The deeper question the poem raised: can abstract language, combined with voice and repetition, provoke imagery in the reader without providing it? Karen’s observation—that a thousand delicious ill-advised ways made her immediately picture her own specific images (smoking, driving too fast, old love affairs)—suggested yes. A participant introduced the concept of a slit: a deliberate gap in the poem that the reader fills with their own imagery. In that reading, the poem’s abstractness isn’t absence; it’s invitation.
What Imagery Does — 1:08:13
The session’s closing synthesis: imagery does several distinct things, sometimes simultaneously.
It embodies ideas in concrete form. Your daughter’s tall says everything about time’s passage that kids grow up fast says, but it makes you feel it rather than know it. This is Williams’s no ideas but in things—the idea is present, but it arrives through the image.
It carries emotion without naming it. The red exhaust in Stafford, the stiffening body under the speaker’s hands—these convey moral disturbance precisely because they don’t say I felt troubled. The images do what the emotion feels like, rather than labeling it.

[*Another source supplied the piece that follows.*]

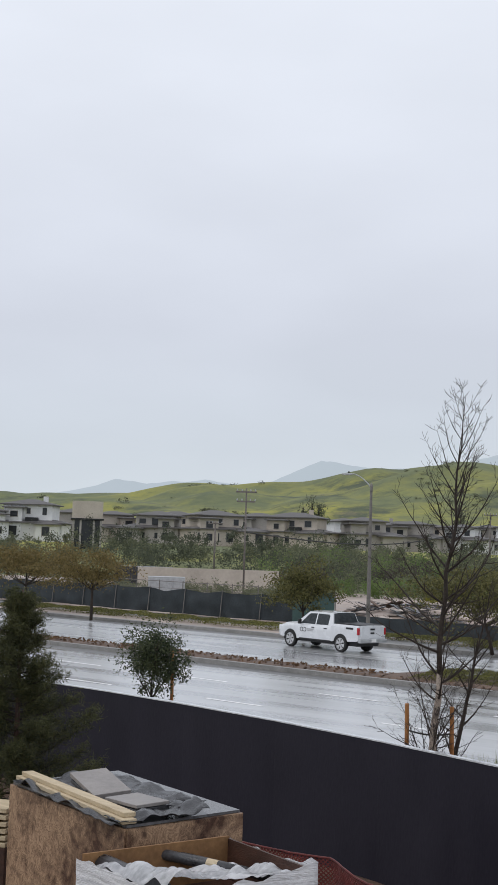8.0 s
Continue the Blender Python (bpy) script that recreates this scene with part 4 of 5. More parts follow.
# ---- utility poles, mast, far trees ----
def utility_pole(x, y, z, h, label, arms=2, r=0.1):
    ob = thing("utility_pole", pose(x, y, z, 0, 0, math.degrees(math.atan2(-x, y))), label, "utility pole", "utility poles")
    v, f = tube([(0, 0, -0.5), (0, 0, h)], [r, r * 0.7], 8)
    piece("pole", v, f, M_POLEWOOD, ob, "", True)
    for k in range(arms):
        a = part("crossarm", box_bm((2.0 if k == 0 else 1.7, 0.12, 0.14), (0, -0.15, h - 0.35 - 0.9 * k)), M_POLEWOOD, ob)
        for u in (-0.85, -0.4, 0.4, 0.85):
            v, f = lathe([(0.05, 0), (0.07, 0.08), (0.03, 0.2)], 6)
            piece("insulator", [(p[0] + u, p[1] - 0.15, p[2] + h - 0.28 - 0.9 * k) for p in v], f, M_GREYMETAL, a)
    return ob


utility_pole(-74.15, 94.33, 0, 10.5, "weathered wooden utility pole with two crossarms behind the fence")
for az, r, h in ((27.3, 190, 10), (22.7, 190, 9.5), (17.6, 210, 10), (9.7, 300, 13), (7.6, 330, 13), (3.6, 330, 13), (1.7, 420, 13), (-0.9, 420, 14), (-2.4, 700, 12), (-6.3, 900, 14), (39.5, 170, 8)):
    x, y = -math.sin(radians(az)) * r, math.cos(radians(az)) * r
    utility_pole(x, y, ground_z(x, y), h, "distant wooden utility pole in the valley", 1, 0.15)


p0, p1 = Vector((-74.15, 94.33, 6.4)), Vector((-math.sin(radians(27.3)) * 190, math.cos(radians(27.3)) * 190, 9.5))
v, f = tube([p0.lerp(p1, i / 16) - Vector((0, 0, 2.0 * math.sin(math.pi * i / 16))) for i in range(17)], [0.07] * 17, 5)
tagged(piece("overhead_cable", v, f, M_TIE), "thick black overhead cable between utility poles", "cable")


def mast(az, r, h, w, label):
    x, y = -math.sin(radians(az)) * r, math.cos(radians(az)) * r
    z = ground_z(x, y) - 1
    ob = thing("radio_mast", pose(x, y, z), label, "mast", "masts on the hilltop")
    for k in range(3):
        a = k * 2.094
        v, f = tube([(w * math.cos(a), w * math.sin(a), 0), (w * 0.4 * math.cos(a), w * 0.4 * math.sin(a), h)], [0.06, 0.05], 5)
        piece("leg", v, f, M_STEEL, ob)
    for k in range(int(h / 2)):
        z0 = k * 2
        q = w * (1 - 0.6 * z0 / h)
        v, f = [], []
        for j in range(3):
            a, b = j * 2.094, (j + 1) * 2.094
            tube([(q * math.cos(a), q * math.sin(a), z0), (q * math.cos(b), q * math.sin(b), min(h, z0 + 2))], [0.03, 0.03], 4, v, f, False)
        piece("lattice_brace", v, f, M_STEEL, ob)


mast(20.4, 782, 15, 0.5, "thin lattice radio mast on the hilltop")
mast(17.3, 784, 8.5, 0.18, "thin pole mast on the hilltop")


def palm(az, r, h, seed, base=None):
    rng = np.random.default_rng(seed)
    x, y = -math.sin(radians(az)) * r, math.cos(radians(az)) * r
    ob = thing("palm_tree", pose(x, y, ground_z(x, y)), "tall slim tree standing on the far ridge", "tree", "ridge trees")
    v, f = tube([(0, 0, -1), (0.2, 0, h)], [h * 0.022, h * 0.016], 6)
    piece("trunk", v, f, M_BARK, ob)
    c = new("crown", leaf_mesh("crown", crown_points(rng, 700, (0.2, 0, h * 0.72), (h * 0.17, h * 0.17, h * 0.34), 10, 0.3), rng.uniform(0.6, 1.2, 700) * h * 0.032, M_BRUSH_GREY, seed))
    c.parent = ob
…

It can defamiliarize the ordinary. When perception is fresh—whether through radical attention, an alien perspective, or oblique description—familiar things suddenly come back into view.
It opens space for the reader. Abstract language can also do this, if handled well. The slit concept: leaving gaps that readers fill with their own images and experiences, creating a different kind of engagement than a fully rendered image would.
It is not the only way. Voice, tone, structure, repetition, and conceit can carry poems that use little imagery. “Good Bones” is evidence that you can write something powerful from largely abstract materials if other elements are working hard enough. But the session’s examples consistently showed that whenever imagery arrived—however simple—something went up in the reader’s experience that pure statement couldn’t produce.
The final question Jonathan left open: is there a term for writing that doesn’t describe images but provokes them in the reader? He didn’t have one. It felt like something worth naming.